10/10 well done
10/10 well done
ClonedDuck wrote:
Workout has the word work in it. Easy runs aren't really seen as "work"
runners these days are focused on results. If your easy runs don't have a purpose, even if that purpose is enjoyment, you are doing them wrong.
British people call structured tempos/intervals "sessions."
edward teach wrote:
If your easy runs don't have a purpose, even if that purpose is enjoyment, you are doing them wrong.
Says you. I could be a complete idiot and still be doing my easy runs right, just by accident.
I actually find it annoying when people use the word "workout" for easy runs/all their training. If everything is a workout, where's the distinction? Workouts are specific training sessions such as intervals and tempos. Then there are moderate runs, easy runs, recovery runs. Recovery runs shouldn't be a workout and really, neither should easy runs. Moderate runs are on the verge, but still shouldn't be what I'd consider a workout.
I'm not a millennial. Way to use that term to get people to respond, though. It worked.
Atomic Party Chair wrote:
I'm not a millennial. Way to use that term to get people to respond, though. It worked.
This. Plus knowing "hobby-jogger" would come into it.
I don't know any hobby-jogger who refers to going for a run as a "workout". It's going for a "run", and they say "I run x days a week". Before the new workout debate, which keeps popping up, those suffering from a similar insecurity used to debate when it was "jogging vs running" and demanded that hobby-joggers should use the phrase "going for a jog" instead of "going for a run".
I can't see how any of it matters as long as you and your coach know what you're talking about. However, when I ran in university, a workout was always used to refer to lifting weights or to structured track workouts and that's it. Everything else was a "run" with distance, speed/intensity or route used as discriptors. Referring to a long run as a workout is new.
I question your premise. I'm a millenial and I use the term "workout" to mean every time I go running, also any supplementary work like core and drills, also mowing the lawn, washing dishes, going to the bank, getting up off the couch, or anything else for which I feel I deserve a participation medal.
I suspect the idea of needing to draw a distinction between types of runs is where the new terminology came from. In the 70s and 80s we pretty much considered it to be training every time we ran, maybe with the exceptions of days before a race (tapering) or after one (recovering.) But if we did a 15-20 mile run on Sunday, a 8-12 mile run on Monday and a track session on Tuesday we thought of each run as training, i.e.,making ourselves fitter. We did not think of the 8-12 mile run as recovering, it was just easier training,
The only potential problem I see with the current terminology is that people using it frequently seem to think that it's only their workouts that make them fitter so if they have a long run on Sunday, a track session on Tuesday and a fast steady run on Thursday they don't pay much attention to the other four days and think that as long as they aren't running too fast or too far on those days they're fine doing whatever because it's just the three workout days that matter. I do believe that type of thinking was very common in the 90s but thankfully we seem to have moved past it to some extent.
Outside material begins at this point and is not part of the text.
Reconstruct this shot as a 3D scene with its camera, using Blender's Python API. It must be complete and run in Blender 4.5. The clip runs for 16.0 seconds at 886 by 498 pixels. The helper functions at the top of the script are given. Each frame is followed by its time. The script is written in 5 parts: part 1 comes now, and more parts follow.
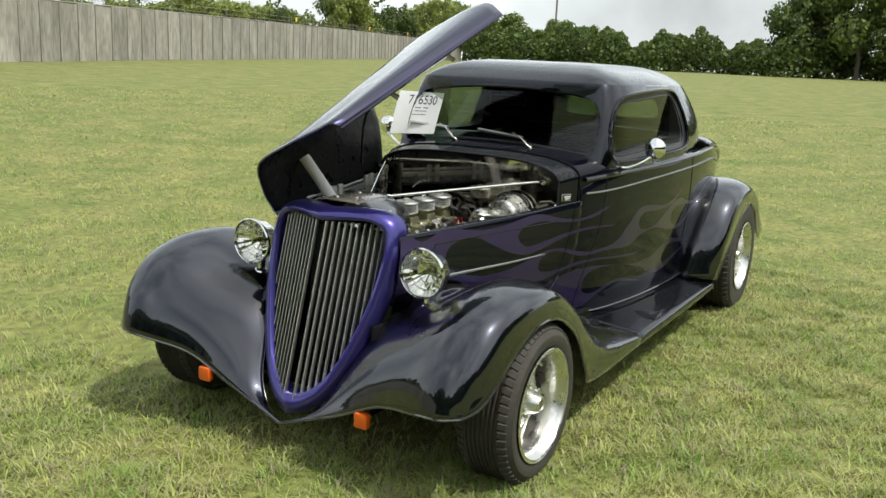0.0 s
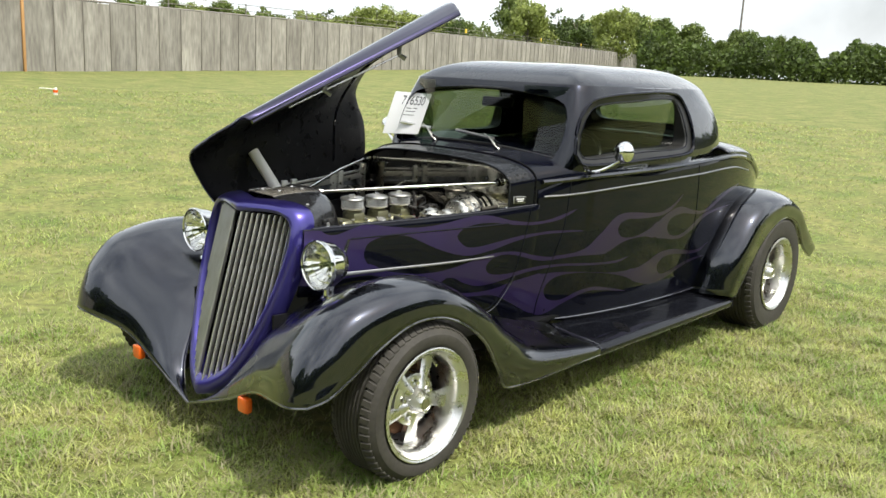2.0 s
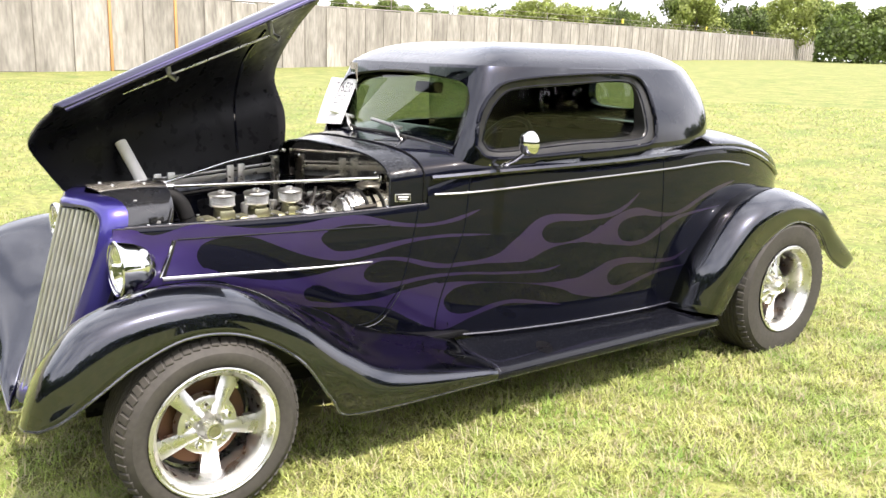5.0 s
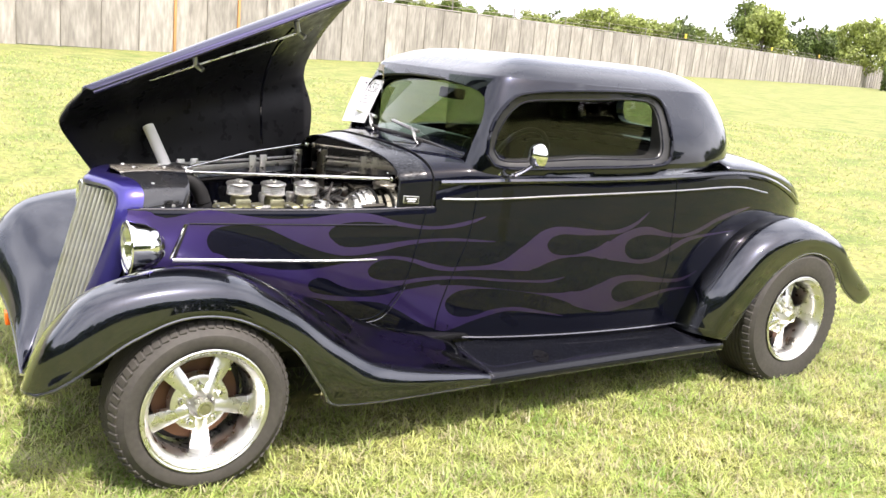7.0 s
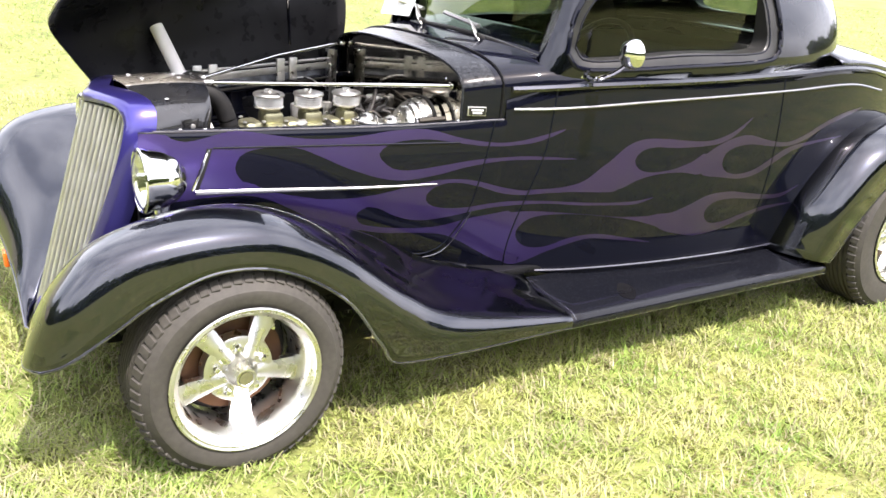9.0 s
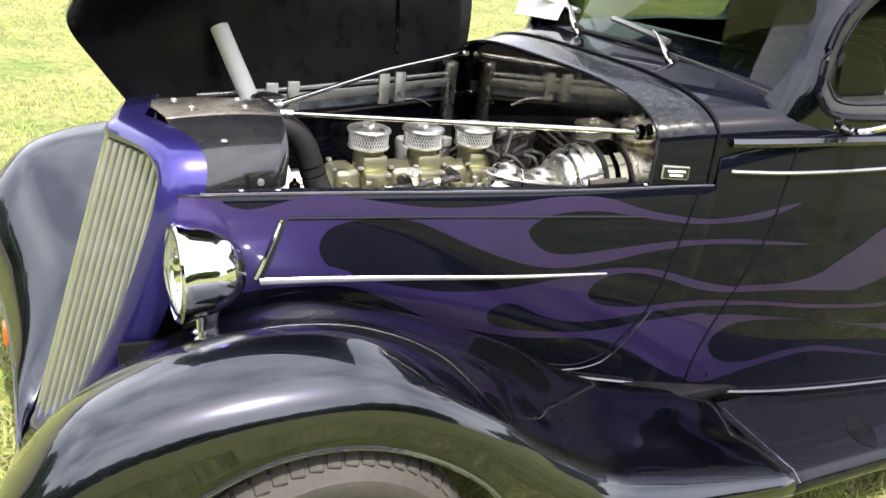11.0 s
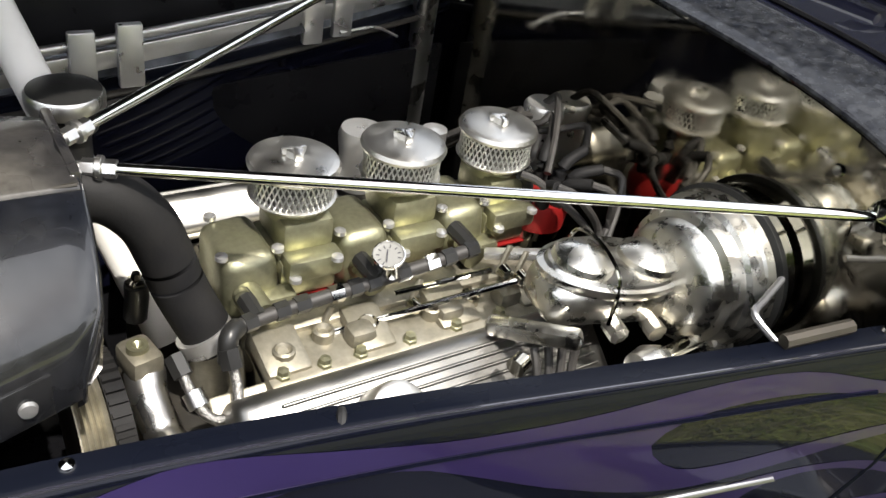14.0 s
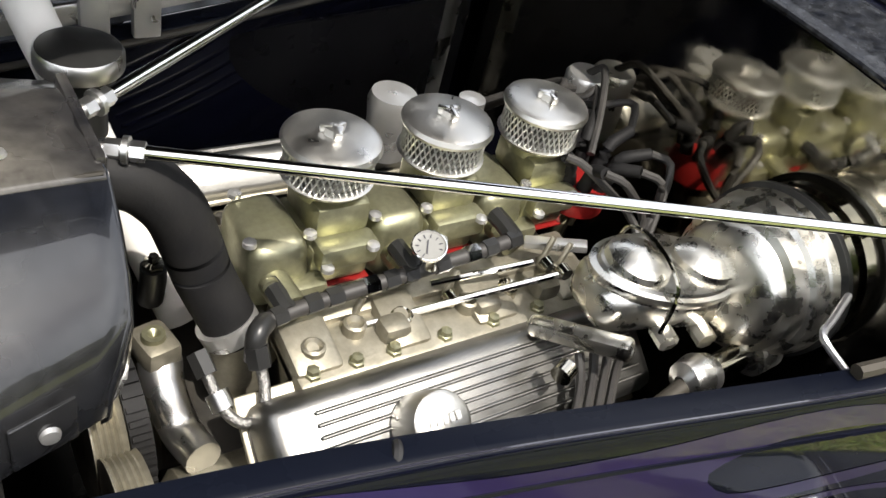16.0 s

Workout = Going to the track to feel pain.
Workout = Going to the gym to lift weights.
Country Grammar wrote:
British people call structured tempos/intervals "sessions."
So does my coach in college.
Because Strava
HRE wrote:
... if we did a 15-20 mile run on Sunday, a 8-12 mile run on Monday and a track session on Tuesday we thought of each run as training, i.e.,making ourselves fitter. We did not think of the 8-12 mile run as recovering, it was just easier training, ...
... if they have a long run on Sunday, a track session on Tuesday and a fast steady run on Thursday they don't pay much attention to the other four days and think that as long as they aren't running too fast or too far on those days they're fine doing whatever ...
This was my thinking. "8-12" that was done back in the day *was* a workout; "whatever" (4-8?) that is done today is *not* a workout. Which is why they stopped calling those in-between days workouts.